# What you have to do:
Type out the complete listing below word for word, without its pictures.

::: Provided information :::

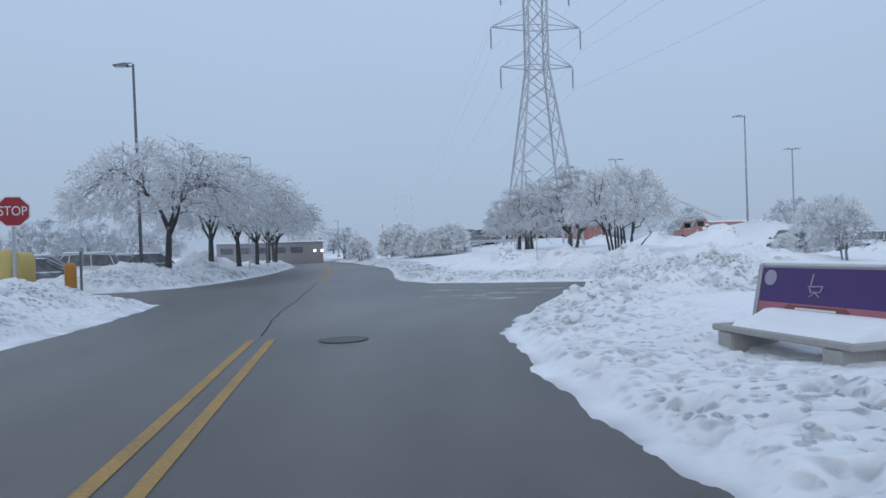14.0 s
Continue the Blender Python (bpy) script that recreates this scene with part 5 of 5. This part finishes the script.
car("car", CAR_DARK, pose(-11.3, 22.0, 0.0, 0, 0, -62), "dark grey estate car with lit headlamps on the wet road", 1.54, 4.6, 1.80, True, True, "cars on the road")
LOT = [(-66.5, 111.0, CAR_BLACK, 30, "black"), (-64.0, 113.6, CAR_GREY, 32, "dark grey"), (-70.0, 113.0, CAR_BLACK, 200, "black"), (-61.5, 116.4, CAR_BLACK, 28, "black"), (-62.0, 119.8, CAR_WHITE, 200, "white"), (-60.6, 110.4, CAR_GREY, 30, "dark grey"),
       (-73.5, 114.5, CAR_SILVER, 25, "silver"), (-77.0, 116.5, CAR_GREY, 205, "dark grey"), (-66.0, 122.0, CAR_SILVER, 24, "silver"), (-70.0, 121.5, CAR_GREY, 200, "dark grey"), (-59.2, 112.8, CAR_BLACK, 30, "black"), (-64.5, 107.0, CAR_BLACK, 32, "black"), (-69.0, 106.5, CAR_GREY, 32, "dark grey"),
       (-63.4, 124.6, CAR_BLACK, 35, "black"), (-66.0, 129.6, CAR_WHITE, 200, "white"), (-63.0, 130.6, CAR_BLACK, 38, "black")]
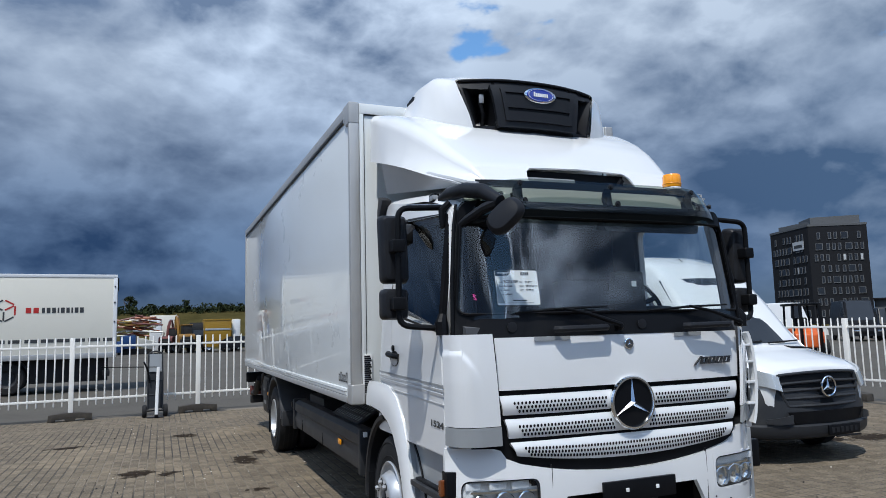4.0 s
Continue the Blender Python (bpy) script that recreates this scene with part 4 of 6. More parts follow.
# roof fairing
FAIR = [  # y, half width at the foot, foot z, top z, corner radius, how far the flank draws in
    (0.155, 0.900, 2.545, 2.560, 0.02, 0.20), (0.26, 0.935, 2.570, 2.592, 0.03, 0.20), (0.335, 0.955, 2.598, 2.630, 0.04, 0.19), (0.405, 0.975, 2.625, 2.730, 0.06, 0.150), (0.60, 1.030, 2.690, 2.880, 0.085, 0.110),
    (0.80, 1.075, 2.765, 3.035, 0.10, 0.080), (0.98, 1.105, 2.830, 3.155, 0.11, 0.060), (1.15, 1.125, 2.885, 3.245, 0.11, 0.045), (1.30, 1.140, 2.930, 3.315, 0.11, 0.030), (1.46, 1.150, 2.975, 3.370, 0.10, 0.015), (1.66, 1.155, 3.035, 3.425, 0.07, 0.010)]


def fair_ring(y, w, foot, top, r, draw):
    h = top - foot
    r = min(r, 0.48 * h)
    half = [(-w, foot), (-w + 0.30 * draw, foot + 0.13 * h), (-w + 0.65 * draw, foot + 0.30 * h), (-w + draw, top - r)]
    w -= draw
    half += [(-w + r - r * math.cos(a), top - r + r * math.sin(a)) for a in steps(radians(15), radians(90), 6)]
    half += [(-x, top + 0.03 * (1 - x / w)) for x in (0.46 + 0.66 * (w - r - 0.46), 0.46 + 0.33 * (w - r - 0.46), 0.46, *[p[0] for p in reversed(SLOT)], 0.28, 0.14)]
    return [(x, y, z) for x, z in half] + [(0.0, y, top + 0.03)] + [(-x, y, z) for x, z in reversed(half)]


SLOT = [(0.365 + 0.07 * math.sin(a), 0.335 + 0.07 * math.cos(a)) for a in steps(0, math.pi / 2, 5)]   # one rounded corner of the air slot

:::

# Task solution:
14.0 s
Continue the Blender Python (bpy) script that recreates this scene with part 5 of 5. This part finishes the script.
car("car", CAR_DARK, pose(-11.3, 22.0, 0.0, 0, 0, -62), "dark grey estate car with lit headlamps on the wet road", 1.54, 4.6, 1.80, True, True, "cars on the road")
LOT = [(-66.5, 111.0, CAR_BLACK, 30, "black"), (-64.0, 113.6, CAR_GREY, 32, "dark grey"), (-70.0, 113.0, CAR_BLACK, 200, "black"), (-61.5, 116.4, CAR_BLACK, 28, "black"), (-62.0, 119.8, CAR_WHITE, 200, "white"), (-60.6, 110.4, CAR_GREY, 30, "dark grey"),
       (-73.5, 114.5, CAR_SILVER, 25, "silver"), (-77.0, 116.5, CAR_GREY, 205, "dark grey"), (-66.0, 122.0, CAR_SILVER, 24, "silver"), (-70.0, 121.5, CAR_GREY, 200, "dark grey"), (-59.2, 112.8, CAR_BLACK, 30, "black"), (-64.5, 107.0, CAR_BLACK, 32, "black"), (-69.0, 106.5, CAR_GREY, 32, "dark grey"),
       (-63.4, 124.6, CAR_BLACK, 35, "black"), (-66.0, 129.6, CAR_WHITE, 200, "white"), (-63.0, 130.6, CAR_BLACK, 38, "black")]
4.0 s
Continue the Blender Python (bpy) script that recreates this scene with part 4 of 6. More parts follow.
# roof fairing
FAIR = [  # y, half width at the foot, foot z, top z, corner radius, how far the flank draws in
    (0.155, 0.900, 2.545, 2.560, 0.02, 0.20), (0.26, 0.935, 2.570, 2.592, 0.03, 0.20), (0.335, 0.955, 2.598, 2.630, 0.04, 0.19), (0.405, 0.975, 2.625, 2.730, 0.06, 0.150), (0.60, 1.030, 2.690, 2.880, 0.085, 0.110),
    (0.80, 1.075, 2.765, 3.035, 0.10, 0.080), (0.98, 1.105, 2.830, 3.155, 0.11, 0.060), (1.15, 1.125, 2.885, 3.245, 0.11, 0.045), (1.30, 1.140, 2.930, 3.315, 0.11, 0.030), (1.46, 1.150, 2.975, 3.370, 0.10, 0.015), (1.66, 1.155, 3.035, 3.425, 0.07, 0.010)]


def fair_ring(y, w, foot, top, r, draw):
    h = top - foot
    r = min(r, 0.48 * h)
    half = [(-w, foot), (-w + 0.30 * draw, foot + 0.13 * h), (-w + 0.65 * draw, foot + 0.30 * h), (-w + draw, top - r)]
    w -= draw
    half += [(-w + r - r * math.cos(a), top - r + r * math.sin(a)) for a in steps(radians(15), radians(90), 6)]
    half += [(-x, top + 0.03 * (1 - x / w)) for x in (0.46 + 0.66 * (w - r - 0.46), 0.46 + 0.33 * (w - r - 0.46), 0.46, *[p[0] for p in reversed(SLOT)], 0.28, 0.14)]
    return [(x, y, z) for x, z in half] + [(0.0, y, top + 0.03)] + [(-x, y, z) for x, z in reversed(half)]


SLOT = [(0.365 + 0.07 * math.sin(a), 0.335 + 0.07 * math.cos(a)) for a in steps(0, math.pi / 2, 5)]   # one rounded corner of the air slot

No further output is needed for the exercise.